The US has recently begun welcoming international travelers back to its shores, helping millions of businesses and workers in the tourism industry to begin to return to normal. However, despite the return to dozens of regularly scheduled flights crossing the Atlantic and Pacific Oceans heading to and from the USA, 40% of the country’s citizens have never actually left.
A 2019 study by OnePoll for Victorinox surveyed 2,000 Americans and found that four in 10 had never left the United States, while 11% also hadn’t even left their own state.
To put that into perspective, the figure is very different for citizens of other developed nations. In the UK, only 10% of the population has never stepped foot outside of the country, while that figure is 15% in Canada.
But Americans have good reasons for not travelling overseas.
The USA is Diverse
We like to think of the USA as a single country (which it is), but it is an incredibly diverse land, with unique cultures that are distinct to different regions. Colin Woodard has even created a model that divides the United States into 11 sub-nations that are linked by their history and cultural identity.
Each of the country’s 50 states sets its own laws on most matters, including education, healthcare, commerce, and some taxation. For the most part, they have the same abilities as sovereign countries, besides the ability to enter into international treaties and the fact that defence is taken care of at a federal level.
One of the most visible differences between state laws is US iGaming legislation. For example, the list of states where you can play online poker changes regularly as new jurisdictions pass legislation to allow their residents to partake in card games over the internet.
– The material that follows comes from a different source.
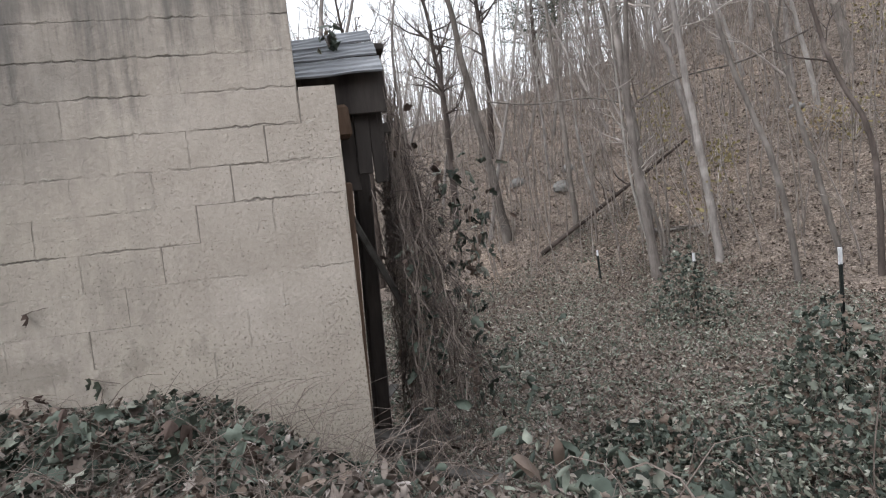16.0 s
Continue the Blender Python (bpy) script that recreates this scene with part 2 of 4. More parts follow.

This cultural, historical, and legal diversity means that Americans can have the “foreign travel experience” without having to actually go abroad. Someone living in the colder climate of New England will find Southern California, Texas, or Florida to be an entirely different world.
The USA is Huge
Europeans pride themselves on being well traveled and cultured. But for them, it’s actually really easy.
The European Union has a land area of 4.233 million square kilometres, less than half that of the United States’ 9.834 million. Most of the bloc’s countries have their own distinct geographies and climates, so someone from Portugal wanting to see some winter snow is going to have to travel to a Northern or Eastern European country like Finland, Norway, or Latvia.
Millions of Europeans live within a short drive or train ride of an international border. For residents of Luxembourg, you can drive across your entire country in one hour and 20 minutes, most Americans would still be in their own state after a drive of that duration.
Therefore, long-distance domestic travel is as novel and time consuming for an American as international travel is for a European.
So since the USA is so large and diverse, there is often no need for Americans to leave. Provided you don’t want to try and speak different languages with natives or see cultures that are more than just a little different from your own, then travelling domestically is all you need.